The pipe was jammed back in his mouth. “Tess!” he said, more sharply than he’d spoken to her before. Reluctantly, she surfaced, coming to a stop and raising her head a little from a clump of dune grass. “Slow down, girl, calm down.” He tapped his thigh. “Come.”

She lifted her head a little more and looked doubtfully at him, obviously beset by warring instincts, and for a second it looked as if she might disobey, but with a soft whimper she came to his side, nuzzling his hand with her sandy nose to make amends.

“Now we’ll get a bit more businesslike,” he said to the others. “We’ll search the area in a grid pattern to make sure we cover every inch, instead of this frantic to-ing and fro-ing. If there’s something here, she should be able to pinpoint it.”

“ Should be able to,” Clapper muttered.

“They’re not infallible, Mike, you know that. No more than you or I. Well, you, anyway.”

Without benefit of a leash to connect them, dog and handler began to move slowly and systematically over the defined area. When it was time to shift directions, Hicks would murmur “Turn” or “This way” and the dog would turn with him, while Clapper, Robb, and Gideon watched from the perimeter.

“Like a dance, innit?” Clapper said, getting a cigarette going.

“It’s beautiful, really,” said Robb. “The way she follows.”

After about five minutes, the dog suddenly sat down and softly whined.

“She’s located something,” Clapper told them. “That’s the alert he trains them to give. Now he’ll ask her to show the exact spot.”

“She won’t actually dig it up, will she?” an anxious Gideon asked.

“No, no, she knows better than that.”

“Good girl,” Hicks said to the dog. “Now then. Touch.”

Tess immediately jumped up, placed a graceful forefoot on the sand, and pawed gently and elegantly away, like a high-strung horse.

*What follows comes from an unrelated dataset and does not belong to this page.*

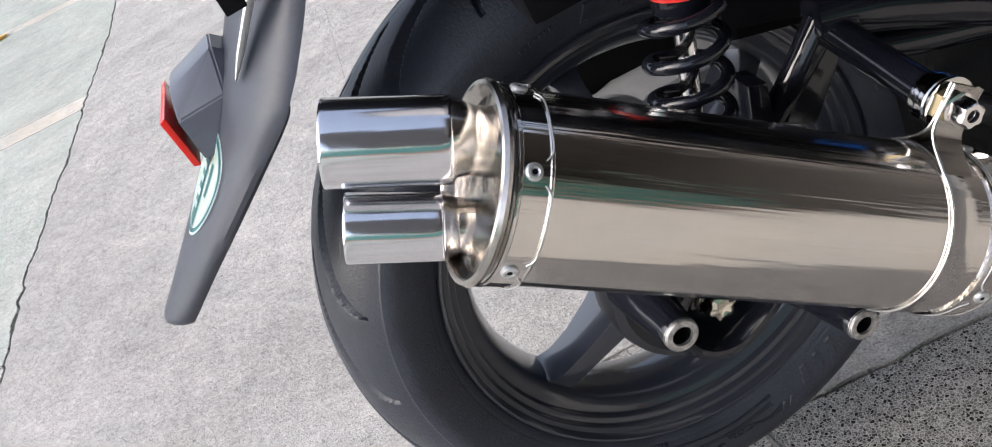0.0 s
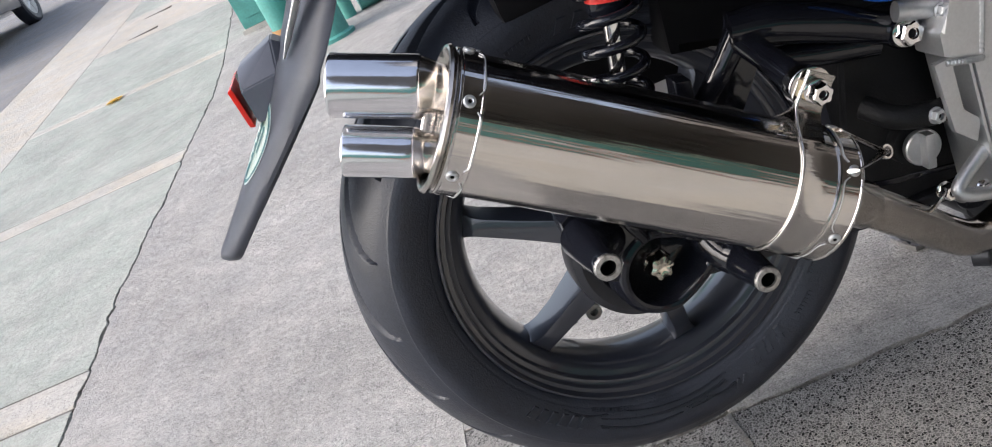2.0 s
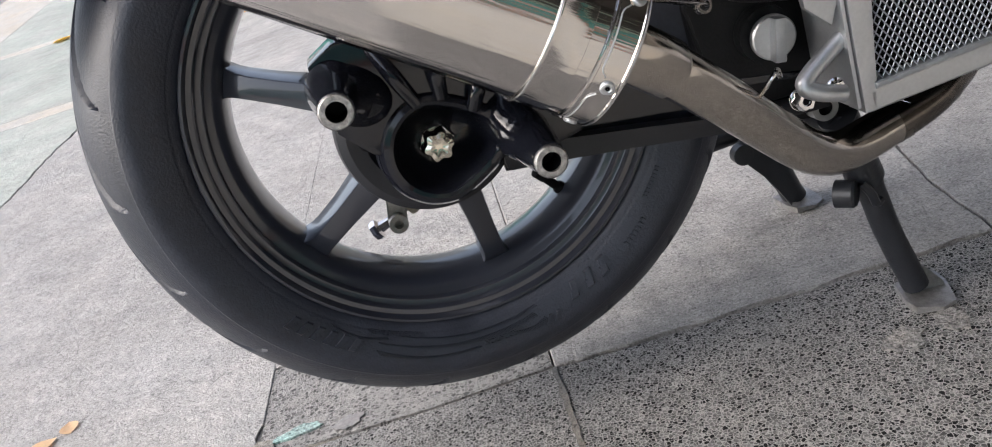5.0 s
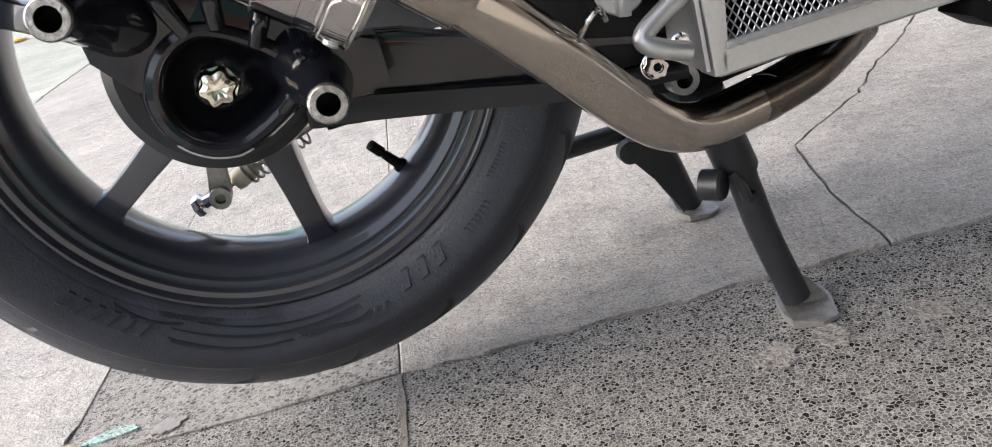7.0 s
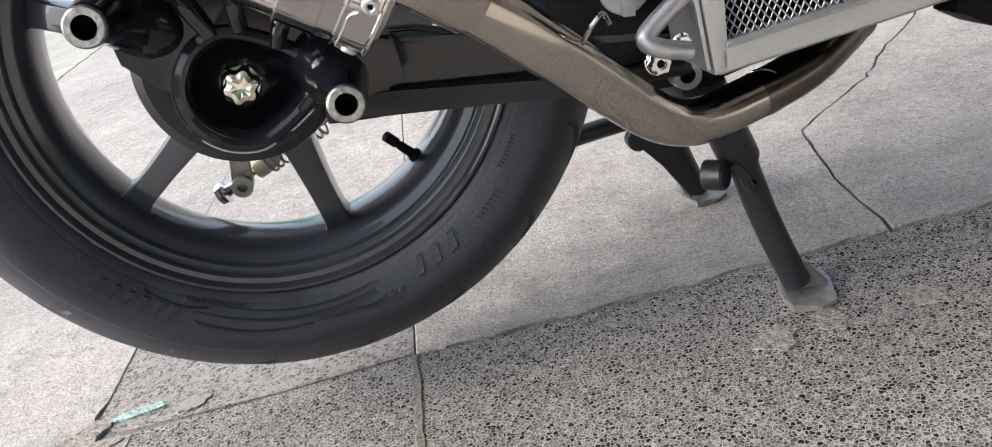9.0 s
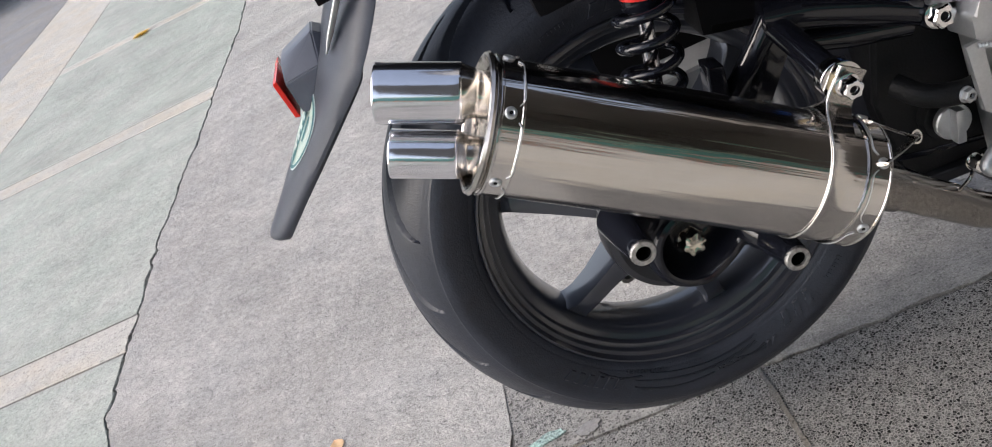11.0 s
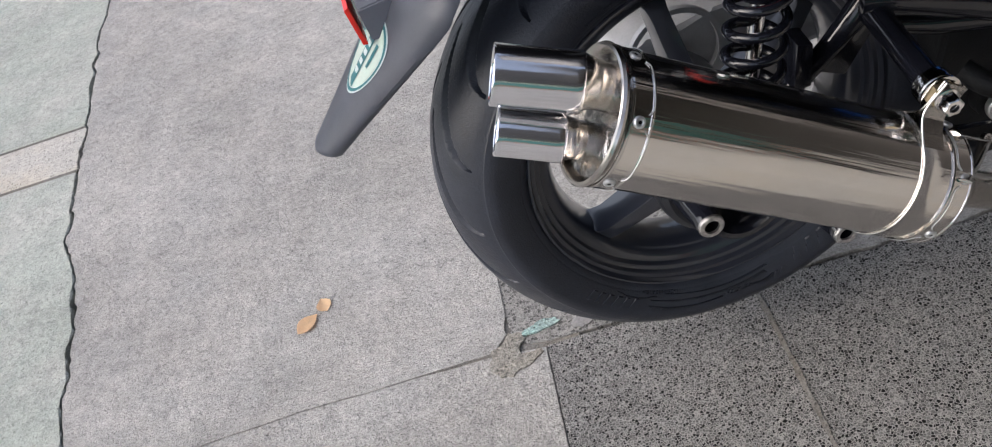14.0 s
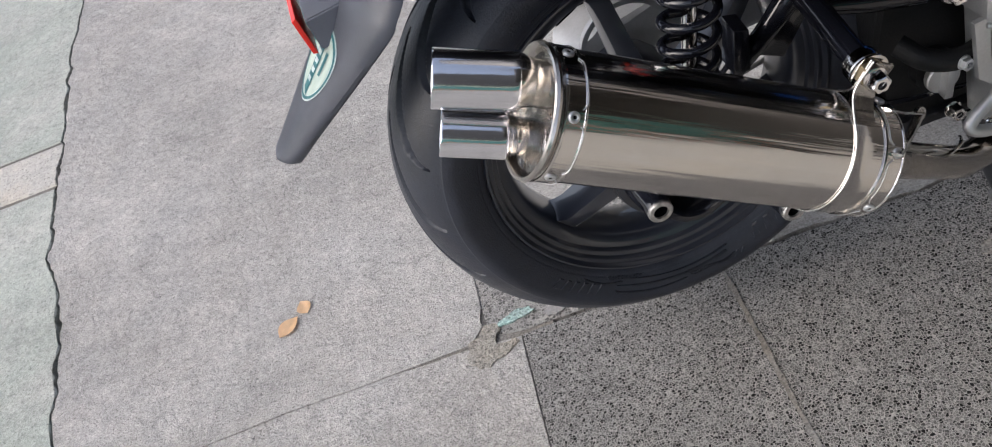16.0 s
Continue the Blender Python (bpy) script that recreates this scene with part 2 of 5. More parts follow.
CONCRETE = ground_mat("worn_concrete", (0.425, 0.406, 0.382), 0.24, 0.28, 0.34, tint=(0.417, 0.404, 0.385), bump=1.0, craze=0.30)
MORTAR = ground_mat("joint_mortar", (0.19, 0.184, 0.174), 0.2, 0.35, 0.5)
DIRT = ground_mat("dark_dirt_and_slot_shade", (0.17, 0.16, 0.148), 0.3, 0.3, 0.4)
CEMENTED = ground_mat("thin_cement", (0.36, 0.345, 0.325), 0.3, 0.4, 0.6, bump=1.0)
AGG = pebble_mat("washed_pebble_concrete", (0.55, 0.532, 0.508), (0.03, 0, 0), 0.34, 285)
AGGFINE = pebble_mat("cement_washed_pebble", (0.47, 0.452, 0.43), (0.45, 0, 0), 0.68, 210)
GREEN = ground_mat("faded_green_paint", (0.380, 0.404, 0.362), 0.18, 0.22, 0.3, tint=(0.412, 0.416, 0.380), bump=0.7, island=0.04, craze=0.16)
ASPHALT = ground_mat("asphalt", (0.25, 0.25, 0.255), 0.12, 0.25, 0.3)
LIGHTCON = ground_mat("pale_concrete", (0.495, 0.475, 0.435), 0.12, 0.16, 0.5, bump=0.8)
TEAL = mat("teal_paint", (0.09, 0.33, 0.29), 0.55, 0, 8, 0.2, 0.3, 60)
ORANGE = mat("orange_paint", (0.45, 0.24, 0.09), 0.6, 0, 8, 0.2, 0.3, 60)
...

Hicks knelt to plant a thin metal rod with an orange flag on it. “X marks the spot,” he said, pleased and smiling. “Who wants to do the honors?”

Robb and Clapper deferred to Gideon, who knelt and began clearing sand with his hands, spreading rather than digging. It was as soft as he’d hoped, if a bit colder, and it took less than a minute to uncover a smooth, spiraling, sea snail-shaped knob of bone, as clean of flesh and ligament as a specimen from a biological supply house. “That,” he said, sitting back on his haunches, “is the distal end of a human right humerus-the elbow. Thank you, Tess, well-done.”

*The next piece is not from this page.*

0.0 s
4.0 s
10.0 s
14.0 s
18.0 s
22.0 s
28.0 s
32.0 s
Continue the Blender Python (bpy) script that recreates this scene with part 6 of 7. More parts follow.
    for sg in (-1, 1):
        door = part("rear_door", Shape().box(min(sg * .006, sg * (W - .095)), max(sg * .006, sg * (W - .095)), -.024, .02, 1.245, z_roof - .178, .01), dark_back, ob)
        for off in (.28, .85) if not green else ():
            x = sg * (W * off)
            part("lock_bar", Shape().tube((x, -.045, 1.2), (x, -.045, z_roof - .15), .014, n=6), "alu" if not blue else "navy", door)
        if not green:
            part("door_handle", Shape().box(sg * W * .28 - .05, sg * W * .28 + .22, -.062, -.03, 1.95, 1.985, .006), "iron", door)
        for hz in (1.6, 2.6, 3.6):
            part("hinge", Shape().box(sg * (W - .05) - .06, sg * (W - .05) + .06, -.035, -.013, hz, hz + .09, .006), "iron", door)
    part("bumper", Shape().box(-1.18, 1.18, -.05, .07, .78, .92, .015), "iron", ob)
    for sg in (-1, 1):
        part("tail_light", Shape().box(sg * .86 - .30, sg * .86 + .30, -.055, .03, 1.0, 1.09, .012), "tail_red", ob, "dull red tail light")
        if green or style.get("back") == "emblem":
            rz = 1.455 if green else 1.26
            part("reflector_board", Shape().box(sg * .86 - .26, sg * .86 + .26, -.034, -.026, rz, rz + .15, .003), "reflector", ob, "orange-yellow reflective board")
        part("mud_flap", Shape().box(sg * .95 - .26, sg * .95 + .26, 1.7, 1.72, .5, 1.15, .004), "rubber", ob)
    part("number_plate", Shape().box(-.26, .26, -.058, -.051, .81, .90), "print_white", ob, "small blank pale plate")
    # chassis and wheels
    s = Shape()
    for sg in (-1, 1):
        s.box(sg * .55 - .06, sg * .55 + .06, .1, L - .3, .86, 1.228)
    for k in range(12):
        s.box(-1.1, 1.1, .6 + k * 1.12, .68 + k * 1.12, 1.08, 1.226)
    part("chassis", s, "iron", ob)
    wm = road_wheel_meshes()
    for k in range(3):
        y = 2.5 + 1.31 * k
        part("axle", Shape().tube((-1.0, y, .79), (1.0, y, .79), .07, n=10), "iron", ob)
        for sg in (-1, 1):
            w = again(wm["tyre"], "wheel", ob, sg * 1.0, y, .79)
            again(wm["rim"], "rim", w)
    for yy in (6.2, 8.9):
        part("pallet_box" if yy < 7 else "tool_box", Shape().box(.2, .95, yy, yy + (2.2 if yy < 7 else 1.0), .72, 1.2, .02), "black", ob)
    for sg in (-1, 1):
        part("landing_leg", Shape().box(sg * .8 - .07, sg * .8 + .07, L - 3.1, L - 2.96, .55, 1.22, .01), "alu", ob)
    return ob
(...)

The dog, her face on a level with his own, grinned at him and yawned prodigiously, her bright pink tongue curling back on itself into an almost-complete circle.

Robb immediately got out his pad, his camera, and a metal tape measure, and set about industriously drawing, photographing, and writing down the circumstances of the find.

With his fingers and the paintbrush Gideon began clearing sand from the rest of the bone. “If we’re right about it being a dismemberment-”

“So now we’re back to if we’re right?” Clapper growled predictably; not with any conviction, but from mere force of habit.

“-the chances are we’ll only find three-quarters of it or so. The top few inches will probably be missing, the same way… Ah, there we are, see?”

He ran his fingers down it. “Male,” he announced. “And adult, of course. As expected.”

“How did you know that?” Clapper asked, looking down from what seemed a great height. He was wearing a voluminous, calf-length topcoat, which gave him even more of a looming quality than usual.